The Central Commission for Discipline Inspection (CCDI) — the highest internal-control institution of the Chinese Communist Party (CCP) — is currently holding its second plenary session from January 11 to 13. During the session, the CCDI, which has been overseeing the far-reaching anti-corruption campaign launched by Chinese President Xi Jinping since 2012, announced that a total of 527,000 people were published in 2017.
According to the announcement, in 2017, the CCDI received 2.73 million reports on corruption nationwide, dealt with 1.25 million cases, and punished a total of 527,000 people.
Among the 527,000 people, 58 were officials at the provincial and ministerial level or higher, about 3,300 were bureau-level, 21,000 county-level, 78,000 town-level, 97,000 ordinary cadres and the rest were from village or enterprises. And the punishments included warnings, demotion, expulsion from the Party, and removal from office.
The CCDI also revealed that about 48,000 officials were investigated or prosecuted for serious violations of discipline and suspected criminal activity.
Presiding over the CCDI session on January 11, Xi Jinping, who also holds the position of general secretary of the CCP Central Committee, vowed to continue the anti-graft campaign with more efforts. He said:
All-round efforts should see the Party’s political building enhanced, its theory strengthened, its organizations consolidated, its conduct improved, and its discipline enforced, with institution building incorporated into every aspect of Party building… Senior Party members should be subject to higher and more rigorous standards and placed under tighter scrutiny, though all Party members should follow the rules.

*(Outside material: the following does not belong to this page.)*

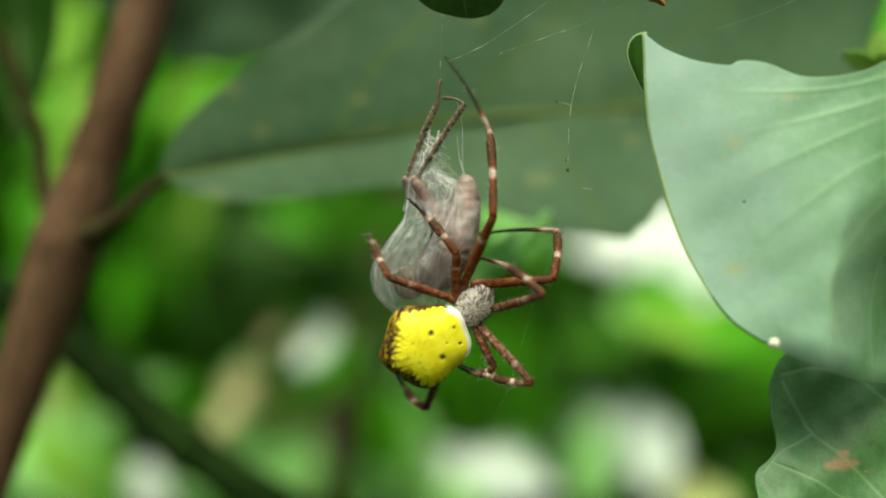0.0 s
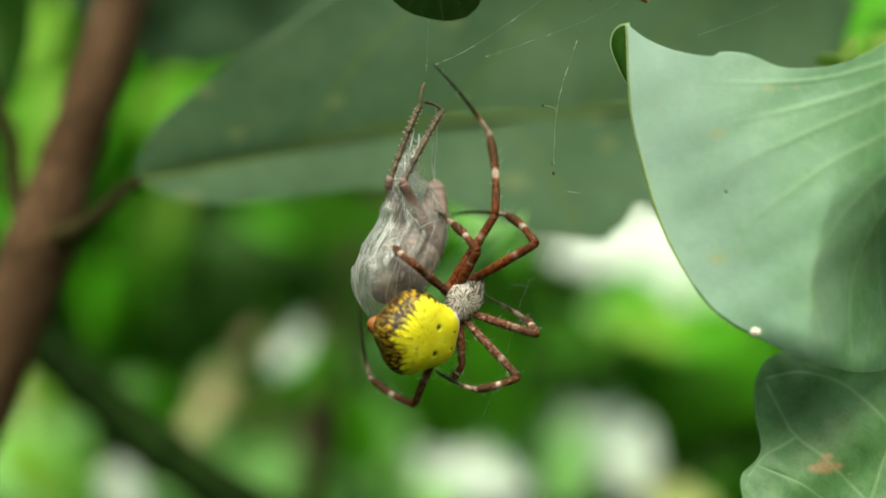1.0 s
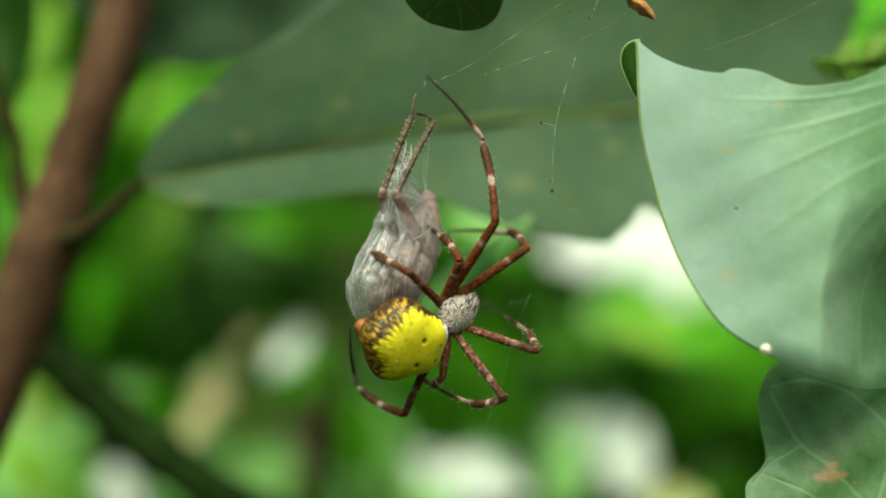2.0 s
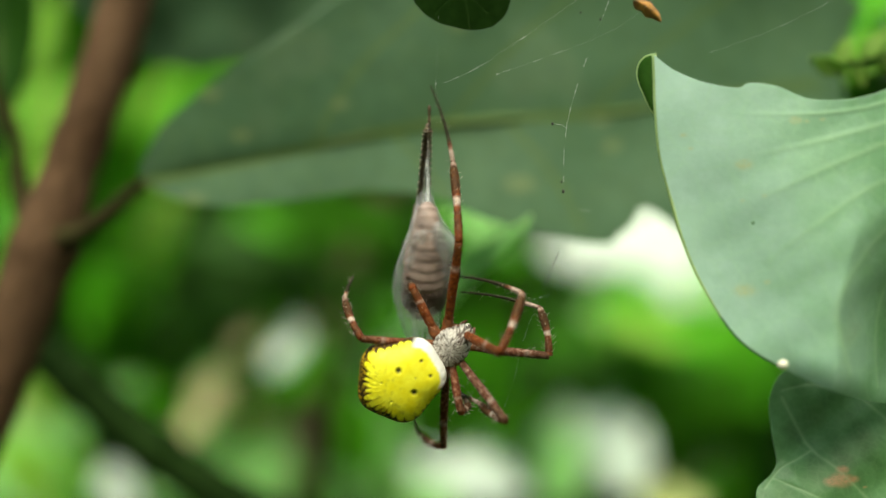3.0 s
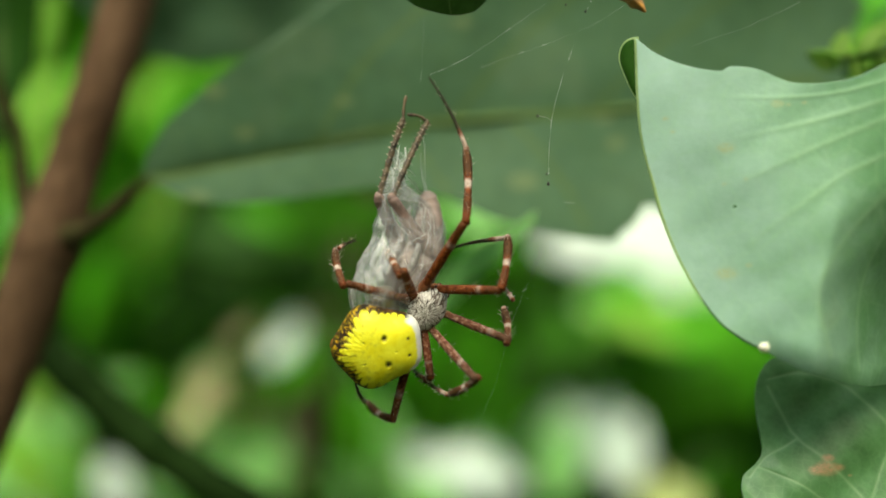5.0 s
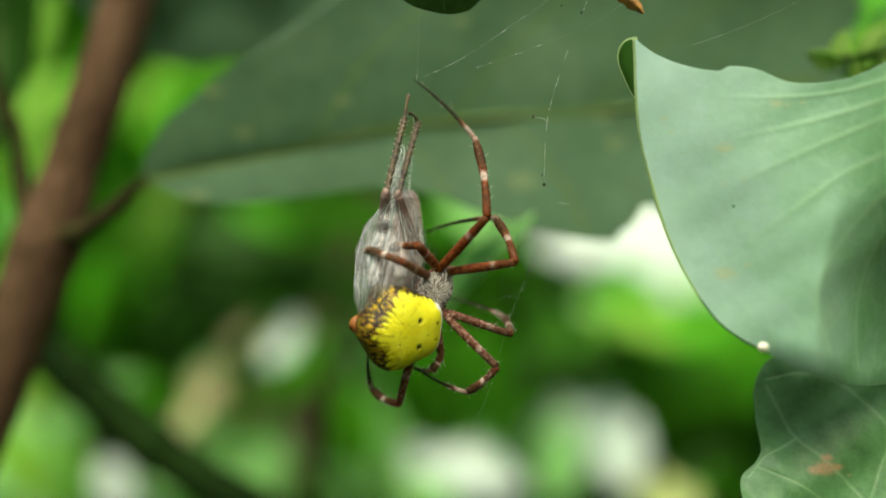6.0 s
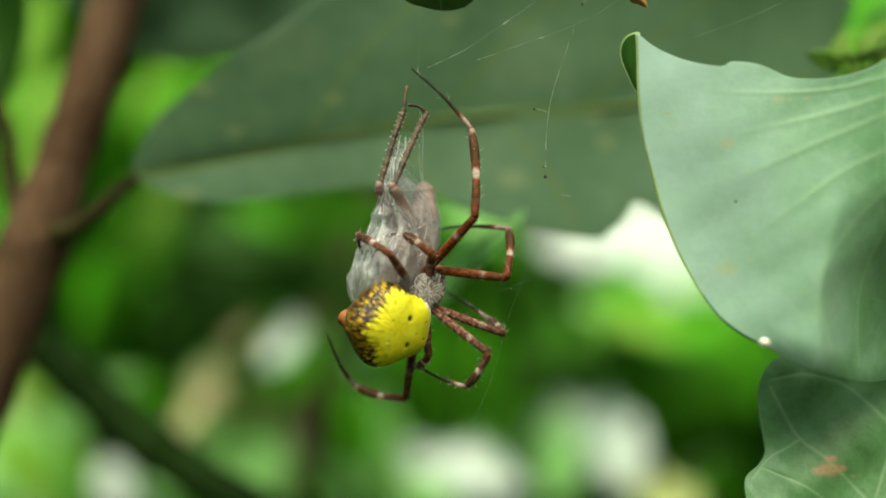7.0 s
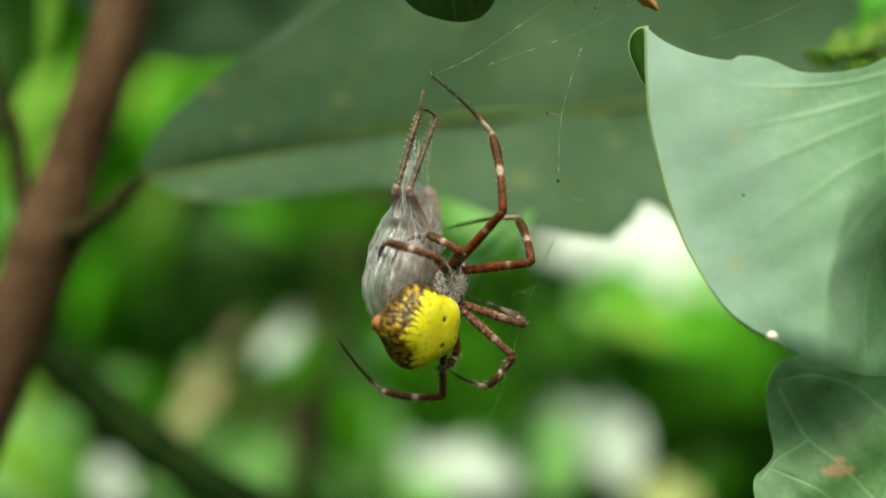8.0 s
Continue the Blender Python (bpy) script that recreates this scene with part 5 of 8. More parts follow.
    walk(prey, [
        (0, at(-3.6, 117.6, 19.15, 3.65, -1.47, -0.09)),
        (0.07, at(-3.25, 117.6, 19.19, 4.06, -0.63, -13.47)),
        (0.1, at(-3.17, 117.6, 19.16, 4.43, -0.93, -20.12)),
        (0.13, at(-3.26, 117.6, 19, 3, 2.77, -62.87)),
        (0.17, at(-3.42, 117.6, 18.87, -1.59, 2.53, -106.45)),
        (0.2, at(-3.58, 117.6, 18.74, -4.75, -0.79, -149.87)),
        (0.27, at(-3.55, 117.6, 19.4, -3.14, -6.12, 176.85)),
        (0.3, at(-3.51, 117.6, 19.68, -0.7, -8.1, 160.27)),
        (0.33, at(-3.49, 117.6, 19.71, 3.31, -7.84, 133.61)),
        (0.4, at(-3.47, 117.6, 19.57, 6.72, -2.34, 80.05)),
        (0.47, at(-3.39, 117.6, 19.69, 4.69, 0.54, 33.22)),
        (0.5, at(-3.36, 117.6, 19.71, 3.93, 0.88, 10.08)),
        (0.53, at(-3.32, 117.6, 19.64, 3.8, -0.07, -6.52)),
        (0.6, at(-3.25, 117.6, 19.43, 5.21, -0.27, -40.13)),
        (0.63, at(-3.24, 117.6, 19.38, -1.75, 1.82, -83.48)),
        (0.67, at(-3.24, 117.6, 19.33, -8.25, -1.44, -126.75)),
        (0.7, at(-3.25, 117.6, 19.3, -5.82, -7.6, -162.35)),
        (0.73, at(-3.25, 117.6, 19.26, -0.17, -11.16, 161.33)),
        (0.8, at(-3.21, 117.6, 19.19, 4.24, -4.75, 101.99)),
        (0.87, at(-3.04, 117.6, 19.13, 4.24, -2.9, 77.22)),
        (0.93, at(-2.81, 117.6, 19.06, 5.01, -1.34, 58.46)),
        (1, at(-2.67, 117.6, 18.97, 5.23, -0.1, 45.11)),
        (1.5, at(-3.11, 117.6, 17.98, 4.34, -0.91, 45.04)),
        (1.7, at(-3.31, 117.6, 17.98, 4.45, -0.81, 45.05)),
        (2.8, at(-2.7, 117.6, 17.82, 5.75, -1.2, 60.09)),
        (2.87, at(-2.56, 117.6, 17.47, 3.04, -2.55, 23.04)),
        (2.93, at(-2.31, 117.6, 16.89, 4.91, -1.99, -24.91)),
        (3, at(-2.05, 117.6, 16.54, -0.71, 3.61, -84.99)),
        (3.07, at(-1.8, 117.6, 16.74, -8.31, -3.89, -138.05)),
        (3.13, at(-1.57, 117.6, 17.16, -2.85, -12.76, 175.94)),
        (3.2, at(-1.4, 117.6, 17.41, 5.31, -10.88, 134.89)),
        (3.27, at(-1.31, 117.6, 17.35, 4.97, -4.1, 91.45)),
        (3.33, at(-1.25, 117.6, 17.17, 1.08, -4.48, 45.13)),
        (3.4, at(-1.2, 117.6, 16.95, 4.39, -5.46, -5.41)),
        (3.47, at(-1.18, 117.6, 16.74, 2.04, 3.31, -68.61)),
        (3.5, at(-1.18, 117.6, 16.66, -4.68, 3.04, -99.99)),
        (3.53, at(-1.18, 117.6, 16.6, -8.78, -1.73, -126)),
        (3.6, at(-1.19, 117.6, 16.47, -3.88, -13.15, -179.12)),
        (3.67, at(-1.22, 117.6, 16.36, 7.65, -9.43, 122.8)),
        (3.73, at(-1.28, 117.6, 16.28, 6.79, -1.57, 70.35)),
        (3.8, at(-1.39, 117.6, 16.24, 3.98, -0.07, 20.04)),
        (3.87, at(-1.63, 117.6, 16.28, 2.71, 2.64, -40.23)),
        (3.93, at(-1.98, 117.6, 16.4, -5.15, 2.7, -102.98)),
        (4, at(-2.3, 117.6, 16.59, -5.26, -7.71, -169.36)),
        (4.07, at(-2.52, 117.6, 16.94, 1.09, -10.51, 153.38)),
        (4.13, at(-2.69, 117.6, 17.36, 7.46, -6.89, 111.1)),
        (4.2, at(-2.81, 117.6, 17.6, 6, -1.11, 63.1)),
        (4.27, at(-2.86, 117.6, 17.59, 3.43, -1.44, 20.74)),
        (4.33, at(-2.85, 117.6, 17.48, 4.3, -1.35, -16.63)),
        (4.4, at(-2.84, 117.6, 17.32, 4.29, 1.3, -50.03)),
        (4.47, at(-2.87, 117.6, 17.19, 0.45, 3.76, -83.49)),
        (4.5, at(-2.92, 117.6, 17.15, -2.54, 3.42, -100.01)),
        (4.53, at(-3.02, 117.6, 17.13, -4.74, 2.27, -111.52)),
        (4.6, at(-3.39, 117.6, 17.13, -8.45, -2.82, -134.52)),
        (4.67, at(-3.73, 117.6, 17.14, -9.35, -7.29, -147.41)),
        (4.7, at(-3.8, 117.6, 17.13, -8.89, -9.15, -153.86)),
        (4.8, at(-3.84, 117.6, 17.09, 2.58, -12.62, 150.15)),
        (4.9, at(-3.86, 117.6, 17.04, 5.21, -4.55, 94.99)),
        (5, at(-3.86, 117.6, 16.99, 1.88, -4.1, 39.86)),
        (5.1, at(-3.85, 117.6, 16.94, 4.91, -1.6, -20.18)),
        (5.2, at(-3.82, 117.6, 16.89, -3.43, 4.71, -79.99)),
        (5.3, at(-3.78, 117.6, 16.84, -11.42, -7.19, -138.83)),
        (5.4, at(-3.74, 117.6, 16.8, 1.2, -15.03, 160.35)),
        (5.5, at(-3.7, 117.6, 16.76, 5.82, -12.34, 137.83)),
        (5.6, at(-3.66, 117.6, 16.73, 7.81, -8.19, 115.81)),
        (5.7, at(-3.63, 117.6, 16.71, 7.27, -4.46, 93.98)),
        (5.8, at(-3.6, 117.6, 16.71, 5.45, -2.37, 72.04)),
        (6, at(-3.54, 117.6, 17.15, 5.64, -2.34, 72.05)),
        (6.5, at(-4.16, 117.6, 18.39, 4.88, -2.45, 70.03)),
        (7, at(-3.67, 117.6, 18.08, 2.85, -2.77, 46.94)),
        (7.5, at(-1.3, 117.6, 17.21, 4.34, -1.42, 49.03)),
        (8, at(-1.61, 117.6, 17.39, 5.28, -1.55, 62.06))])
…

It’s worth noting that rather than urging the CCP officials to stay clean and honest, Xi paid much more attention to the importance of being loyal. He demanded that all officials should remain loyal to the Party “at any time, and under any circumstance” and “always be reliable, align themselves to the Party’s central leadership in thinking and deeds, follow the Party’s instructions and fulfill their responsibilities.”
Wang Qishan, who stepped down from the position of anti-graft chief last year, published a more than 5,000 word article in China’s state newspaper People’s Daily on November 11, 2017. In the article, Wang made it clear that what the CCDI focused most on was “political corruption” rather than other kinds, since “political corruption is the biggest corruption.”
He elaborated in the article that there are actually two kinds of “political corruption”: one is when an interest group attempts to steal Party and state power; the other is when a faction tries to undermine the Party’s unity.
Wang’s article seemed to have explained why Xi repeatedly emphasized loyalty in the latest CCDI session.
To demonstrate that the anti-corruption campaign has been extremely popular in China, the state news agency Xinhua claimed in multiple recent articles that “a recent public opinion poll showed that 93.9 percent of those surveyed in 2017 were satisfied with the Party’s anti-graft work, up from 2012’s 75 percent,” without specifying who conducted the poll.